Thursday, 11 August 2016

Experts, Zen masters (& David Brent)



What is an 'expert'? In my work facilitating knowledge transfer I have come across individuals who have widely varying degrees of expertise. Some are very aware of their unique know-how, others less so.


Low competency/ Low consciousness:



There are two categories here; firstly those who are blissfully unaware that they lack any expertise. A baby would be an example. Secondly, there are those who profess to be expert, but are actually incompetent and unaware of their incompetence. Rather than reach for an obvious example from US politics, I propose David Brent, from The Office. This phenomenon is called the Dunning Kruger effect named after the Cornell University professors who published the seminal research paper entitled 'Unskilled and Unaware of it'. This is why validation and looking for evidence is such an important part of the knowledge transfer process. Incidentally, did you know that 62% of all software engineers rate themselves in the top 5% of their profession?


The trouble with the world
is that the stupid are cocksure
and the intelligent are full of doubt.
— Bertrand Russell


Low Competency / High Consciousness


Novices are obvious examples of individuals who are aware of their inexperience. One interesting observation about those who claim to have low competency, is that sometimes it just takes a skilled interviewer to reveal a latent talent. One group that often benefit from this help are job-changers, unsure of their place.
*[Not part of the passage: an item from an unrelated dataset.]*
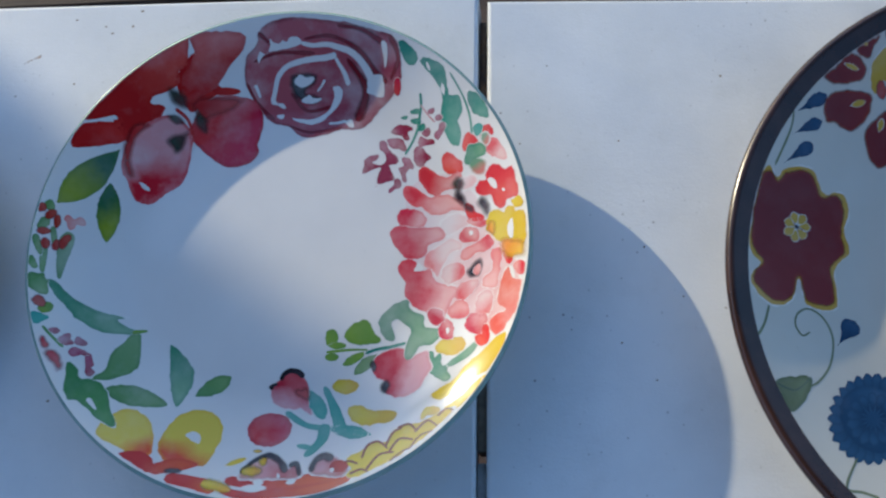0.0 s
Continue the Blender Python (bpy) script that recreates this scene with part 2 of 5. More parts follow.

It can also be hugely motivating for them.


High Competency / High Consciousness



This group is the most obvious to classify as 'expert'. They can easily tell you what's right (or wrong) and why, and can provide lots of evidence. They are usually confident in their ability and will sometimes claim that expertise is in some way unique. This is worth testing in the knowledge transfer process - is it 'commodity' know-how? Is it easily codified (it may not be 'captured' in order to create an impression of uniqueness and inaccessibility). In my knowledge elicitation process, I use a mining metaphor. These experts are good at providing ore (superficial knowledge) but find it difficult to come up with gems (detailed knowledge that has context which makes it accessible to others). Their preferred communication style is to 'tell'.


High Competency / Low Consciousness



The Zen masters. These individuals have deep, experience gained through years of practice. Ironically, this most valuable expertise is the hardest to pass on. Next time you are out on a golf course with a player who is far better than you, try this... as they tee-up ask them to explain how they play their perfect shot. Either they can't explain it, or their next shot will go into the rough. Like pro basketball players who instinctively know where every other player is, they can't explain their mastery, they just do it. This is why knowledge transfer for these deep experts benefits from skilled facilitation. The best environment to elicit this sort of know how is a Socratic questioning approach or dialogue; quite different to the 'tell' approach of the 'expert'.